Court Moves To Examine Merger Of Two Local TV Conglomerates
Companies Mentioned
Why It Matters
The merger reshapes the U.S. local‑TV landscape, concentrating distribution power that could limit competition and diminish local news diversity, while also testing regulatory willingness to enforce ownership limits.
Key Takeaways
- •Nexstar's $6.2 billion purchase gives it reach to 80% U.S. households
- •FCC waived ownership limits without a commission vote, sparking criticism
- •Eight states, AGs and DirecTV sued, alleging antitrust violations
- •Judge Nunley issued a temporary restraining order on Nexstar's operation of Tegna
- •Nexstar projects $300 million annual synergies but faces potential newsroom layoffs
Pulse Analysis
The Nexstar‑Tegna deal marks the most expansive consolidation in American broadcast television since the 1990s, pushing the combined entity well beyond the Federal Communications Commission’s 2004 ownership ceiling. By securing a waiver without a full commission vote, the FCC signaled a willingness to prioritize market scale over traditional diversity safeguards, a stance that aligns with the Trump administration’s broader deregulatory agenda. This regulatory flexibility, however, has drawn fire from consumer advocates who argue that such concentration threatens the pluralism of local news sources and gives the merged company disproportionate leverage over network affiliates and cable distributors.

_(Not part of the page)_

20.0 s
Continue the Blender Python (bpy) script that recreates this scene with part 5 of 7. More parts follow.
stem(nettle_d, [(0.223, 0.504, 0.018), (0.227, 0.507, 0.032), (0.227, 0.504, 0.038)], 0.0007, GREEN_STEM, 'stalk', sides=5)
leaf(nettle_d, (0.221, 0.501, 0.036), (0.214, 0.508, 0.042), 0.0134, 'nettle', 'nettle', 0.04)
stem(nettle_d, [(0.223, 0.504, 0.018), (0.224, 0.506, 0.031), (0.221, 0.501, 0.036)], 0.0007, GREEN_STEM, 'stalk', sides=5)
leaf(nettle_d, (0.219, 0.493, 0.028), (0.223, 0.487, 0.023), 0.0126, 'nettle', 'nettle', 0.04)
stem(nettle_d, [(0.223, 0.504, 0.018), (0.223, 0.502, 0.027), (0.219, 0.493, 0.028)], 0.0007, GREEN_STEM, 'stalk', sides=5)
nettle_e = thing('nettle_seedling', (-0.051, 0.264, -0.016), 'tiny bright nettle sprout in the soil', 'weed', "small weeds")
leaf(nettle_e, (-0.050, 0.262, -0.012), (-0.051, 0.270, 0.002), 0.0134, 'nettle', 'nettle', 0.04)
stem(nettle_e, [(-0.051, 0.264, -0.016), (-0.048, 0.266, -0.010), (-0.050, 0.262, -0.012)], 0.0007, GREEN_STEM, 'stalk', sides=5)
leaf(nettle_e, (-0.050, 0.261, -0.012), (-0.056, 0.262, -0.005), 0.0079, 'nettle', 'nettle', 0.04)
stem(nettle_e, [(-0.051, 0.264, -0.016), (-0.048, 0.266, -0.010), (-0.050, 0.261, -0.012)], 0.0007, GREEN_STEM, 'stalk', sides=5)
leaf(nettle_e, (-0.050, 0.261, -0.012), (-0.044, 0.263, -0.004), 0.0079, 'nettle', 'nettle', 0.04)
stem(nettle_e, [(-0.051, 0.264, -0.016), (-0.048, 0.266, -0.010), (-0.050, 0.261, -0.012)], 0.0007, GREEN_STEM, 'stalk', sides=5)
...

State attorneys general and DirecTV have framed the merger as a classic antitrust case, contending that control of 265 stations in 44 states could enable Nexstar to dictate carriage fees, advertising rates, and even editorial content. The coalition’s lawsuit emphasizes the risk of homogenized news coverage, especially in markets where Nexstar now owns multiple “big‑four” network affiliates. While Nexstar’s legal team argues that sheer station count does not automatically translate into bargaining power, the court’s temporary restraining order reflects judicial caution. The outcome will likely set a precedent for how aggressively regulators can intervene when media conglomerates approach market dominance.

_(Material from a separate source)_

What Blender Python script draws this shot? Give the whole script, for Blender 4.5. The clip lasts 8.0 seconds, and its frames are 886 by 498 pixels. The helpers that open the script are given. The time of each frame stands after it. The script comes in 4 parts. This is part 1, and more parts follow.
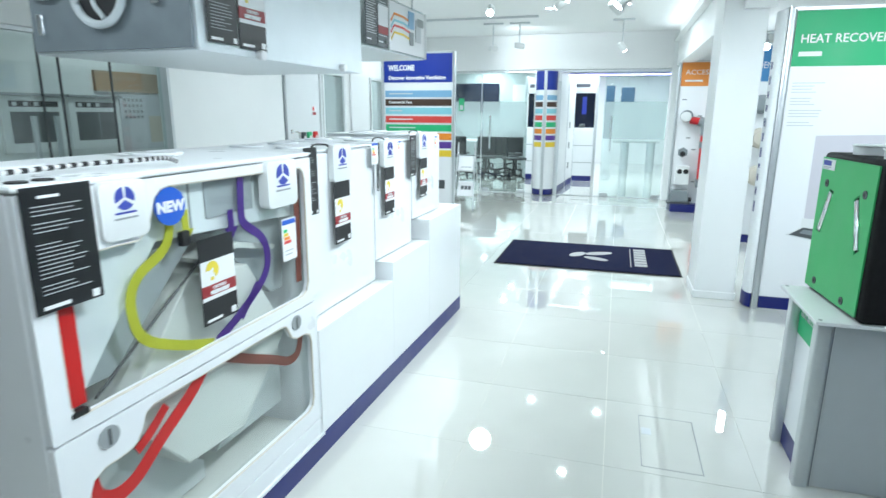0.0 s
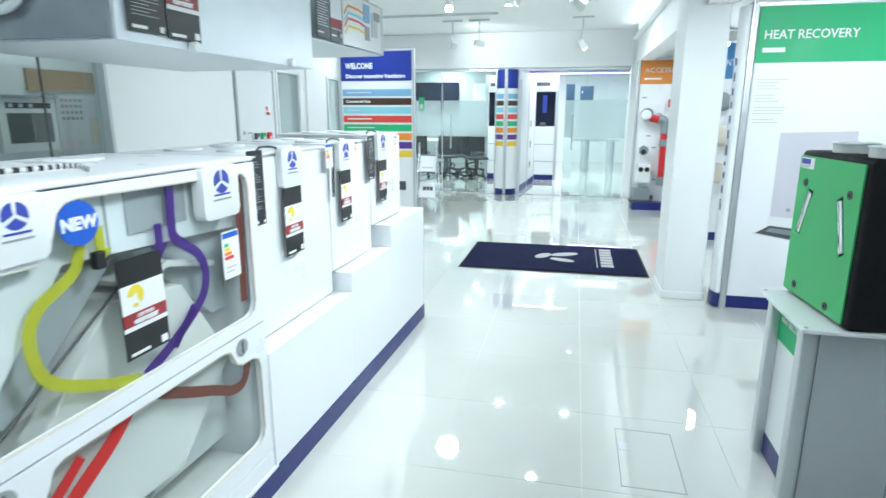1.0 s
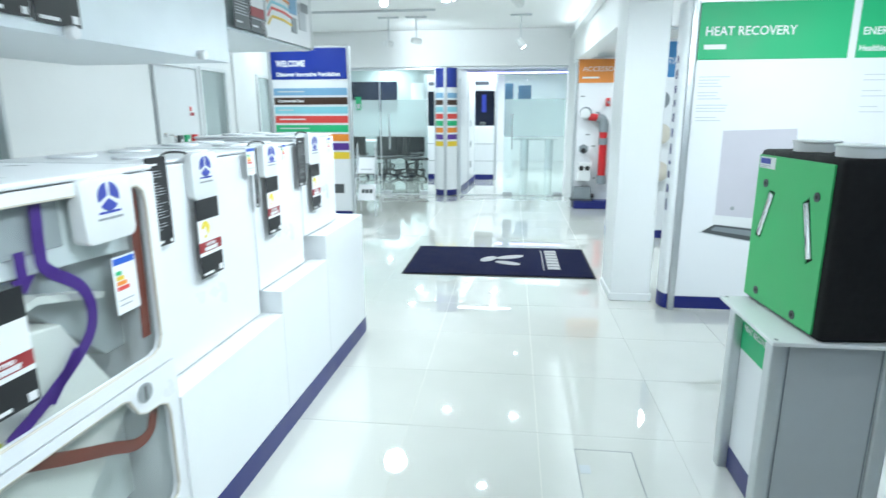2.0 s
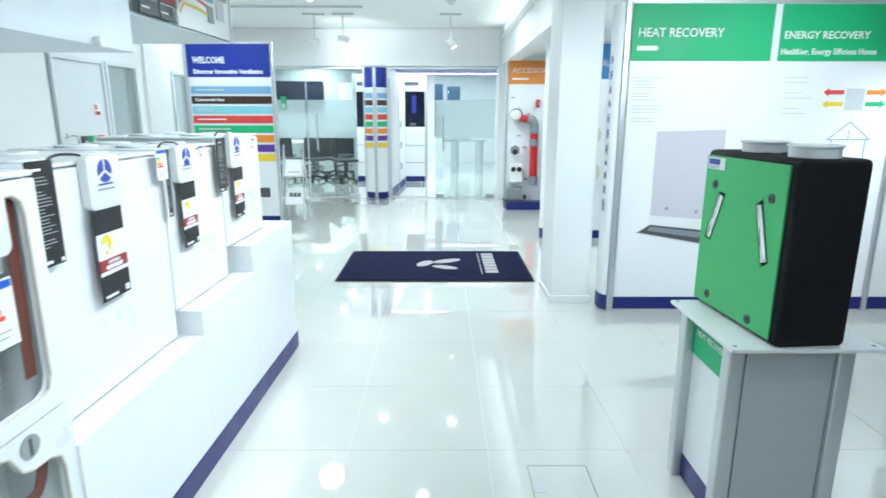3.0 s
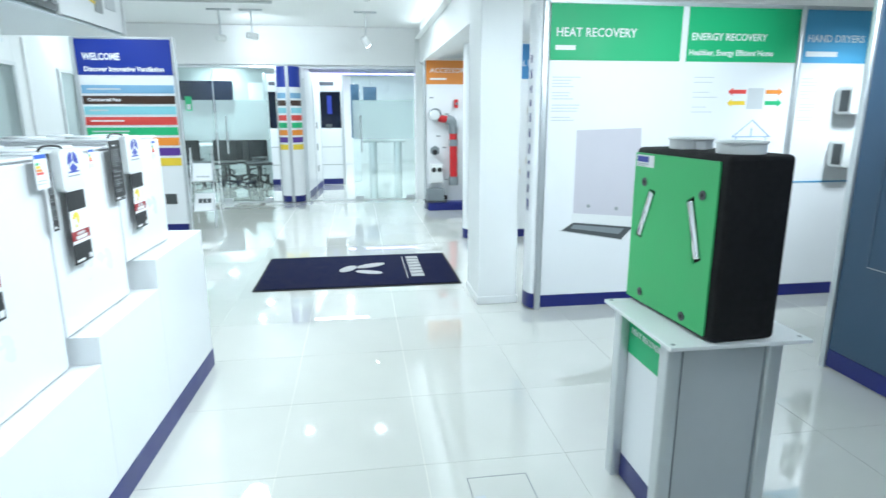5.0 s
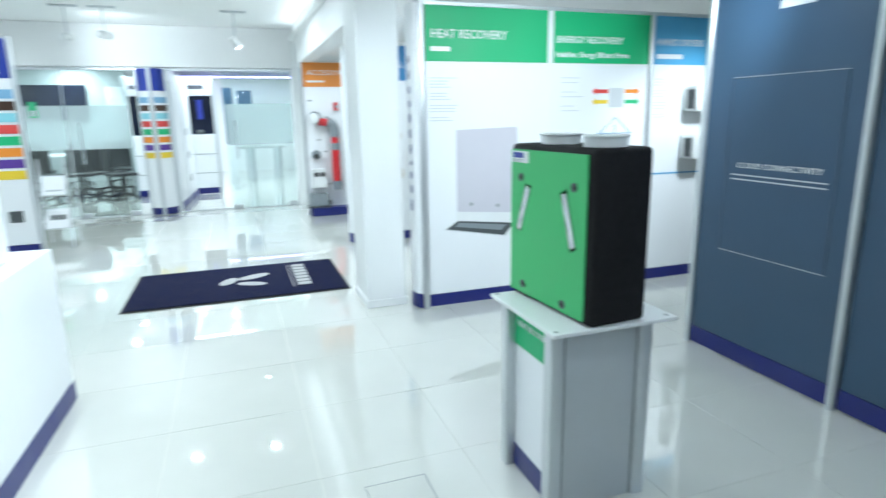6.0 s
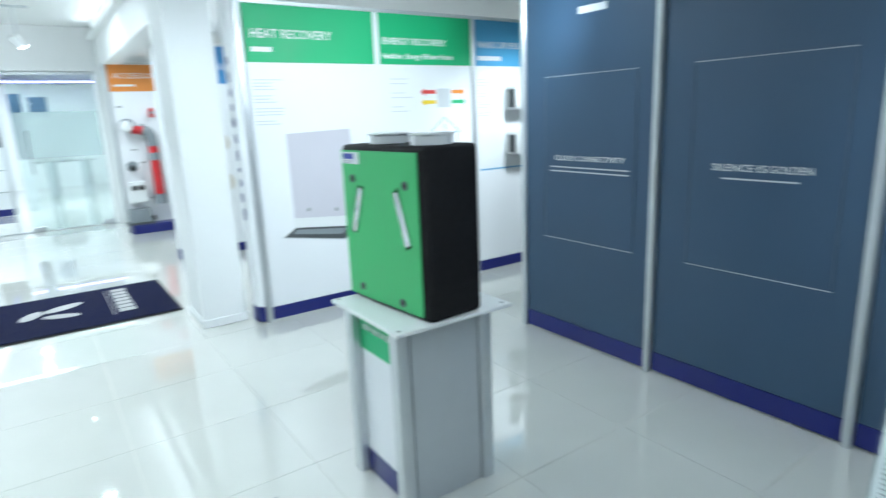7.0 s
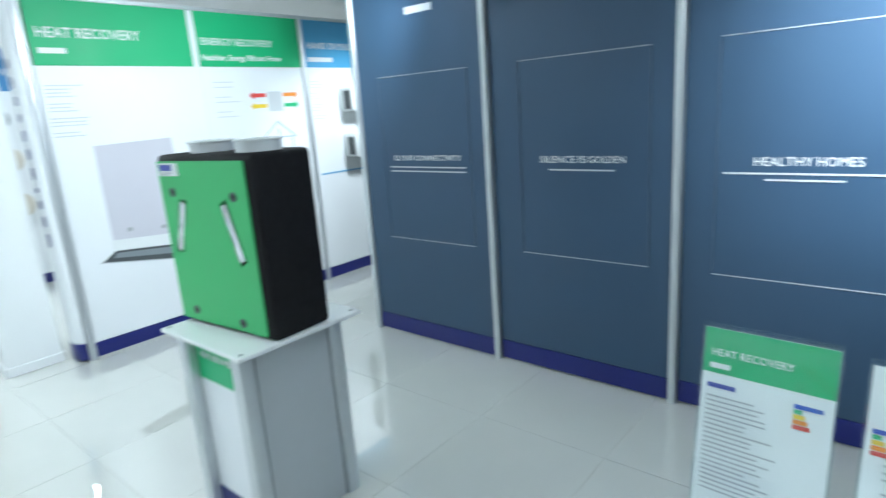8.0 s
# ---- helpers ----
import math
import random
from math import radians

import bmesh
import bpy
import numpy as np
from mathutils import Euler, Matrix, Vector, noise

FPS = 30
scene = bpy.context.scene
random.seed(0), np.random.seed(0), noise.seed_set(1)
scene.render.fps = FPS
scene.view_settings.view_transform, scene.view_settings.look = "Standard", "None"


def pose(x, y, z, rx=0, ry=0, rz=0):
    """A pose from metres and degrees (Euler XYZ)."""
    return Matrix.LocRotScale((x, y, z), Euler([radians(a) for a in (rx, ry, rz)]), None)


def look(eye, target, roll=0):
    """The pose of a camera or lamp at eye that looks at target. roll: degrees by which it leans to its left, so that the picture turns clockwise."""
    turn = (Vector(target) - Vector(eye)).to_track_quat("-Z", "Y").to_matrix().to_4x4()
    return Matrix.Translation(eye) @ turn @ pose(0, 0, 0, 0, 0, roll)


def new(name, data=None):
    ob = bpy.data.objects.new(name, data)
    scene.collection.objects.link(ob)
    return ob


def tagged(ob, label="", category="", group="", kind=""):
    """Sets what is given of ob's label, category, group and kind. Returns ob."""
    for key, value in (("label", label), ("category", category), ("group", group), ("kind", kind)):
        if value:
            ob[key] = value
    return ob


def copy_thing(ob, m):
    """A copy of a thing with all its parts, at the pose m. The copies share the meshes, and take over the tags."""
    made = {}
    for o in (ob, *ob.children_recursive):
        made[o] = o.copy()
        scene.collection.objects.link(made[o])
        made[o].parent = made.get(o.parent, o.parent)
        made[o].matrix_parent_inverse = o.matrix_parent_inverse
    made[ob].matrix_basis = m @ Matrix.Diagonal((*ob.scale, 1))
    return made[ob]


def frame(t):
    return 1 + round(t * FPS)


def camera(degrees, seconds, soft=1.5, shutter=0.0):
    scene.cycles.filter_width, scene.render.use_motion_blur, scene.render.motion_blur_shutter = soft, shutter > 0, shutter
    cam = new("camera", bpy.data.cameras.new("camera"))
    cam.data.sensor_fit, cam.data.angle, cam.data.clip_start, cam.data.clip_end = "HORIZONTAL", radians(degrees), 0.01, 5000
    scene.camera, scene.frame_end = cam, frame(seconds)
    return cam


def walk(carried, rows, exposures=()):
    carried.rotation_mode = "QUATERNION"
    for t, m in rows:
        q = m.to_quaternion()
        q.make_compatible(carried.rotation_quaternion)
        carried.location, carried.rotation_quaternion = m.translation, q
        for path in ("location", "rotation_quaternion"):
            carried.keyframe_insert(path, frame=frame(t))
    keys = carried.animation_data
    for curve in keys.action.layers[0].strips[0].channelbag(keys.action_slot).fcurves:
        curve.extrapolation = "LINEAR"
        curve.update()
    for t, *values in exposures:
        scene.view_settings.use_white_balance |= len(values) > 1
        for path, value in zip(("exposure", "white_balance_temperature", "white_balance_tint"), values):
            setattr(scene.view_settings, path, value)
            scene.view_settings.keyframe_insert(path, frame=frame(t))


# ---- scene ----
cam = camera(74.83, 8.0, shutter=0.85)

PATH = [
    (0, (0.96, 0.013, 1.439), (0.409, 1.88, 0.98), 0.36),
    (0.5, (0.935, 0.121, 1.435), (0.44, 2.003, 0.975), 0.2),
    (1, (0.906, 0.208, 1.434), (0.479, 2.107, 0.974), 0.05),
    (1.5, (0.883, 0.335, 1.433), (0.541, 2.25, 0.972), -0.16),
    (3, (0.799, 0.635, 1.417), (0.806, 2.582, 0.961), 0.08),
    (3.5, (0.773, 0.694, 1.413), (0.869, 2.639, 0.959), 0.25),
    (4, (0.766, 0.737, 1.415), (0.924, 2.679, 0.96), 0.13),
    (5.5, (0.782, 0.772, 1.4), (1.205, 2.675, 0.952), -0.46),
    (6, (0.798, 0.787, 1.393), (1.444, 2.626, 0.947), -1.0),
    (6.5, (0.813, 0.787, 1.387), (1.684, 2.532, 0.941), -1.47),
    (7, (0.846, 0.795, 1.383), (1.954, 2.397, 0.931), -2.35),
    (7.5, (0.87, 0.799, 1.381), (2.181, 2.238, 0.921), -3.15),
    (8, (0.902, 0.816, 1.379), (2.381, 2.076, 0.905), -4.06),
]
walk(cam, [(t, look(eye, target, roll)) for t, eye, target, roll in PATH], [(0, -0.12, 5990, 4), (8, -0.07, 5840, 4)])

LAMP_NEAR, LAMP_COFFER, LAMP_BACK, LAMP_SIDE, LAMP_SPOT = 8.3, 24, 50, 14, 95
LAMP_COVE = 7

# ---- light ----
world = bpy.data.worlds.new("world")
scene.world = world
world.use_nodes = True
world.node_tree.nodes["Background"].inputs[0].default_value = (0.85, 0.95, 1.0, 1)
world.node_tree.nodes["Background"].inputs[1].default_value = 0.3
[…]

Financially, the transaction saddles Nexstar with roughly $5 billion of debt, offset by projected $300 million in annual synergies from shared resources and consolidated newsrooms. Yet the promised efficiencies come at a human cost: past acquisitions have triggered sizable layoffs, and insiders warn that similar cuts could follow this merger. The tension between cost‑saving imperatives and the public‑interest mission of local journalism underscores a broader industry dilemma—balancing scale‑driven profitability with the need to preserve diverse, community‑focused newsrooms in an era of shrinking local media ecosystems.